You haven’t heard from me in a while. You didn’t hear from me for two months between May 9 and July 9 in 2010 either, and the reason is the same: ICHEP. This year will be the 36th International Conference on High Energy Physics, and it promises to feature a full suite of updates from the LHC. Have we found anything new? Have our excesses in the Higgs search gotten bigger or smaller? Only time will tell, although Aidan wrote a bit of a preview last week. It’s always very rewarding to show results at a big conference, as I ended up doing in my own small way two years ago, and it’s hopefully very exciting for you to see what we’ve come up with. What we talk less about is just how busy we are, which comes back to why I haven’t been blogging much.

Things have gotten easier for me in the past week, in fact. Before that, I was working 12 or more hours a day and falling further and further behind. Now I’m working 10 or 12 hours a day and keeping up, which is a big improvement. What changed? Well, I was working on two projects for the overall CMS Higgs to bottom quarks analysis, and it turns out that one of them didn’t work. It had huge errors and provided only minimal gains to our overall analysis, and there was simply no way to improve it.

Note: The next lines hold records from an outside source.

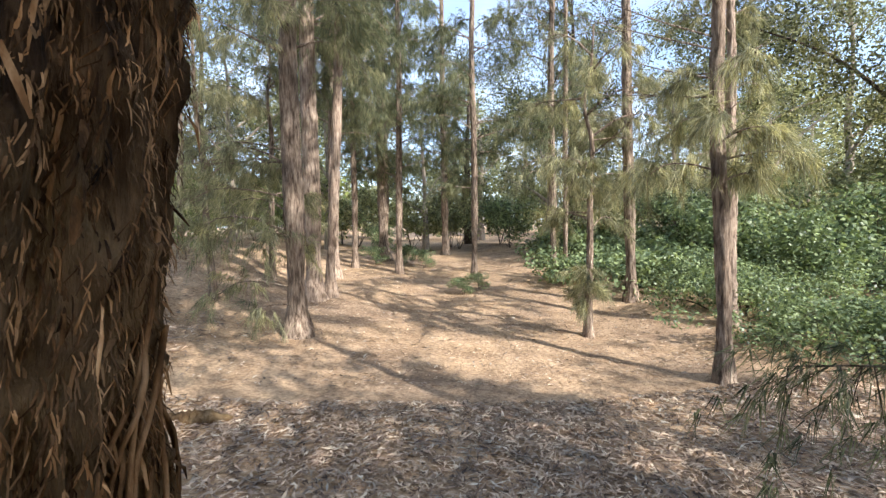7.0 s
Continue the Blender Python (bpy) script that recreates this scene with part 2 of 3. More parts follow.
def tube(points, rings, sides, rough=0.06, seed=0, lobes=0.0):
    """Verts and faces of a tapered, uneven limb along points of x, y, z, r."""
    path = smooth_path(points, rings)
    centre, radius = path[:, :3], np.maximum(path[:, 3], 0.002)
    t = np.gradient(centre, axis=0)
    t /= np.linalg.norm(t, axis=1)[:, None]
    ref = np.array([0.0, 1.0, 0.0]) if abs(t[:, 2]).mean() > 0.5 else np.array([0.0, 0.0, 1.0])
    a = np.cross(t, ref)
    a /= np.linalg.norm(a, axis=1)[:, None]
    b = np.cross(t, a)
    g = np.random.default_rng(seed)
    ang = np.linspace(0, 2 * np.pi, sides, endpoint=False)
    wob = 1 + rough * g.standard_normal((rings, sides))
    for f in (2, 3, 5):
        wob += lobes * np.sin(f * ang[None] + g.uniform(0, 6) + np.linspace(0, g.uniform(-2, 2), rings)[:, None]) / f
    r = radius[:, None] * wob
    v = centre[:, None] + a[:, None] * (np.cos(ang) * r)[..., None] + b[:, None] * (np.sin(ang) * r)[..., None]
    i, j = np.meshgrid(np.arange(rings - 1), np.arange(sides), indexing="ij")
    i, j = i.ravel(), j.ravel()
    f = np.stack([i * sides + j, i * sides + (j + 1) % sides, (i + 1) * sides + (j + 1) % sides, (i + 1) * sides + j], 1)
    v = np.vstack([v.reshape(-1, 3), centre[-1:] + t[-1:] * radius[-1]])
    j = np.arange(sides)
    cap = np.stack([(rings - 1) * sides + j, (rings - 1) * sides + (j + 1) % sides, np.full(sides, len(v) - 1)], 1)
    return v, [f, cap]


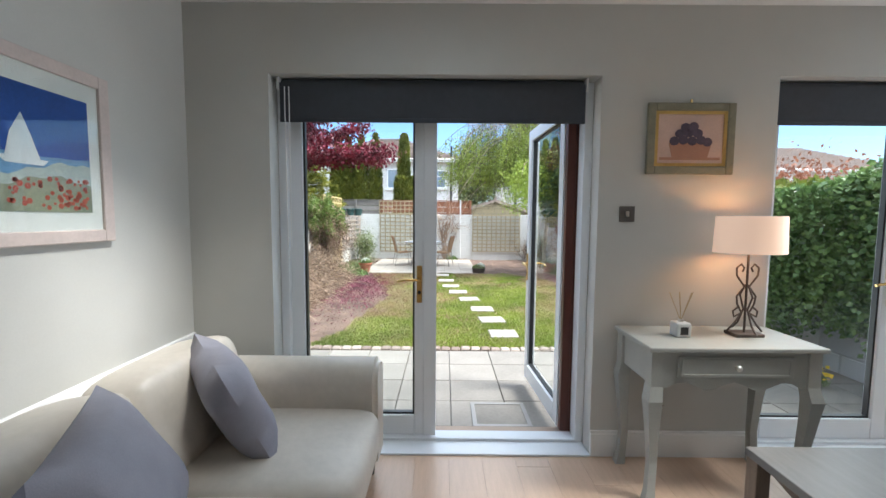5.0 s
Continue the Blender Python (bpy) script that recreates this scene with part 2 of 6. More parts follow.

That’s disappointing. It means that part of my work toward ICHEP showed up in an internal CMS talk, but won’t be directly part of what we show at the conference. But it is part of our overall scientific work. We’re in the business of answering questions about the universe, and sometimes the answer to a very specific question is just, “You can’t learn anything more that way, at least not right now.” There was no way to know except to try.

In the meantime, I’m responsible for a bunch of measurements that other parts of the broader analysis need. And there is plenty to do for those!